TASK OBJECTIVE
Each line that follows should be printed again exactly as it stands.
——
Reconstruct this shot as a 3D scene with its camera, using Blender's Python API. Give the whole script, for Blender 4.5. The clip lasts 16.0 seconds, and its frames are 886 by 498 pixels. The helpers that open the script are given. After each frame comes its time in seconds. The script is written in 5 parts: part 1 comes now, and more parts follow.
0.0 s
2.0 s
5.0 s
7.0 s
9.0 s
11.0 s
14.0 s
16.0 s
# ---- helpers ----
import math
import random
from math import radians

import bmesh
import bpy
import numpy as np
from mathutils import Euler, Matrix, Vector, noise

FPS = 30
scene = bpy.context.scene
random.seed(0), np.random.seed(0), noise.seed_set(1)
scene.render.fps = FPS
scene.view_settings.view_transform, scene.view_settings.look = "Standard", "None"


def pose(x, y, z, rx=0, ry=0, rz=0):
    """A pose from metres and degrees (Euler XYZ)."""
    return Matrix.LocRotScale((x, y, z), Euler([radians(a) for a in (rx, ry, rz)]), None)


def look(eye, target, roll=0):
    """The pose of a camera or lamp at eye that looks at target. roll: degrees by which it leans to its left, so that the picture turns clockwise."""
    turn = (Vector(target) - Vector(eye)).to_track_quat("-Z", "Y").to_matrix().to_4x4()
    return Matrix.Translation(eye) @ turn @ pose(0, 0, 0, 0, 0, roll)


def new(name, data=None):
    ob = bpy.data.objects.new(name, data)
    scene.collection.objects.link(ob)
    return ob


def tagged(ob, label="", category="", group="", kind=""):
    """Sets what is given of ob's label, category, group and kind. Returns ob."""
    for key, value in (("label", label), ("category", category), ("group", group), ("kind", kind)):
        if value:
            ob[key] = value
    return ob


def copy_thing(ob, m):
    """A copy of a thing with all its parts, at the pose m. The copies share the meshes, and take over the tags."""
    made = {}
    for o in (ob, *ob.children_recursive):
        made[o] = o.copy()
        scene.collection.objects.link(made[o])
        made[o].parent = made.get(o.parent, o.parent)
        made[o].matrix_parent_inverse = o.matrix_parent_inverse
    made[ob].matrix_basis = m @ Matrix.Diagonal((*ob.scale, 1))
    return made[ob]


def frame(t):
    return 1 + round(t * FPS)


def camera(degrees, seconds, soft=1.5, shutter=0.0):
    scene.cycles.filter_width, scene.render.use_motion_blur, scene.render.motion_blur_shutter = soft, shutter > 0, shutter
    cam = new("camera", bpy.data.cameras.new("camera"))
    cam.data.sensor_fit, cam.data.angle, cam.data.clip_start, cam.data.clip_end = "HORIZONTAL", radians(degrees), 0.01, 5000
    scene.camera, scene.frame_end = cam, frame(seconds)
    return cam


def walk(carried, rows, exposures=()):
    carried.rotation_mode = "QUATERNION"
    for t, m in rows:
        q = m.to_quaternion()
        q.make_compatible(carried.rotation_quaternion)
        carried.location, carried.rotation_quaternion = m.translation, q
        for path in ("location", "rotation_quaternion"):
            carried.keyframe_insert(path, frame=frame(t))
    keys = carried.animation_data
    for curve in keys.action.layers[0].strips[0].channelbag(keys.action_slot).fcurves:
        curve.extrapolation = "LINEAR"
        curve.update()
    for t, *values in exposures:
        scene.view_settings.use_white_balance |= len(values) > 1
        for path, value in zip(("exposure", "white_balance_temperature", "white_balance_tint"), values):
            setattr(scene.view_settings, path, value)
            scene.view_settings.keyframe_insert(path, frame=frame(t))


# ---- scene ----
——
EXERCISE RESPONSE
Reconstruct this shot as a 3D scene with its camera, using Blender's Python API. Give the whole script, for Blender 4.5. The clip lasts 16.0 seconds, and its frames are 886 by 498 pixels. The helpers that open the script are given. After each frame comes its time in seconds. The script is written in 5 parts: part 1 comes now, and more parts follow.
0.0 s
2.0 s
5.0 s
7.0 s
9.0 s
11.0 s
14.0 s
16.0 s
# ---- helpers ----
import math
import random
from math import radians

import bmesh
import bpy
import numpy as np
from mathutils import Euler, Matrix, Vector, noise

FPS = 30
scene = bpy.context.scene
random.seed(0), np.random.seed(0), noise.seed_set(1)
scene.render.fps = FPS
scene.view_settings.view_transform, scene.view_settings.look = "Standard", "None"


def pose(x, y, z, rx=0, ry=0, rz=0):
    """A pose from metres and degrees (Euler XYZ)."""
    return Matrix.LocRotScale((x, y, z), Euler([radians(a) for a in (rx, ry, rz)]), None)


def look(eye, target, roll=0):
    """The pose of a camera or lamp at eye that looks at target. roll: degrees by which it leans to its left, so that the picture turns clockwise."""
    turn = (Vector(target) - Vector(eye)).to_track_quat("-Z", "Y").to_matrix().to_4x4()
    return Matrix.Translation(eye) @ turn @ pose(0, 0, 0, 0, 0, roll)


def new(name, data=None):
    ob = bpy.data.objects.new(name, data)
    scene.collection.objects.link(ob)
    return ob


def tagged(ob, label="", category="", group="", kind=""):
    """Sets what is given of ob's label, category, group and kind. Returns ob."""
    for key, value in (("label", label), ("category", category), ("group", group), ("kind", kind)):
        if value:
            ob[key] = value
    return ob


def copy_thing(ob, m):
    """A copy of a thing with all its parts, at the pose m. The copies share the meshes, and take over the tags."""
    made = {}
    for o in (ob, *ob.children_recursive):
        made[o] = o.copy()
        scene.collection.objects.link(made[o])
        made[o].parent = made.get(o.parent, o.parent)
        made[o].matrix_parent_inverse = o.matrix_parent_inverse
    made[ob].matrix_basis = m @ Matrix.Diagonal((*ob.scale, 1))
    return made[ob]


def frame(t):
    return 1 + round(t * FPS)


def camera(degrees, seconds, soft=1.5, shutter=0.0):
    scene.cycles.filter_width, scene.render.use_motion_blur, scene.render.motion_blur_shutter = soft, shutter > 0, shutter
    cam = new("camera", bpy.data.cameras.new("camera"))
    cam.data.sensor_fit, cam.data.angle, cam.data.clip_start, cam.data.clip_end = "HORIZONTAL", radians(degrees), 0.01, 5000
    scene.camera, scene.frame_end = cam, frame(seconds)
    return cam


def walk(carried, rows, exposures=()):
    carried.rotation_mode = "QUATERNION"
    for t, m in rows:
        q = m.to_quaternion()
        q.make_compatible(carried.rotation_quaternion)
        carried.location, carried.rotation_quaternion = m.translation, q
        for path in ("location", "rotation_quaternion"):
            carried.keyframe_insert(path, frame=frame(t))
    keys = carried.animation_data
    for curve in keys.action.layers[0].strips[0].channelbag(keys.action_slot).fcurves:
        curve.extrapolation = "LINEAR"
        curve.update()
    for t, *values in exposures:
        scene.view_settings.use_white_balance |= len(values) > 1
        for path, value in zip(("exposure", "white_balance_temperature", "white_balance_tint"), values):
            setattr(scene.view_settings, path, value)
            scene.view_settings.keyframe_insert(path, frame=frame(t))


# ---- scene ----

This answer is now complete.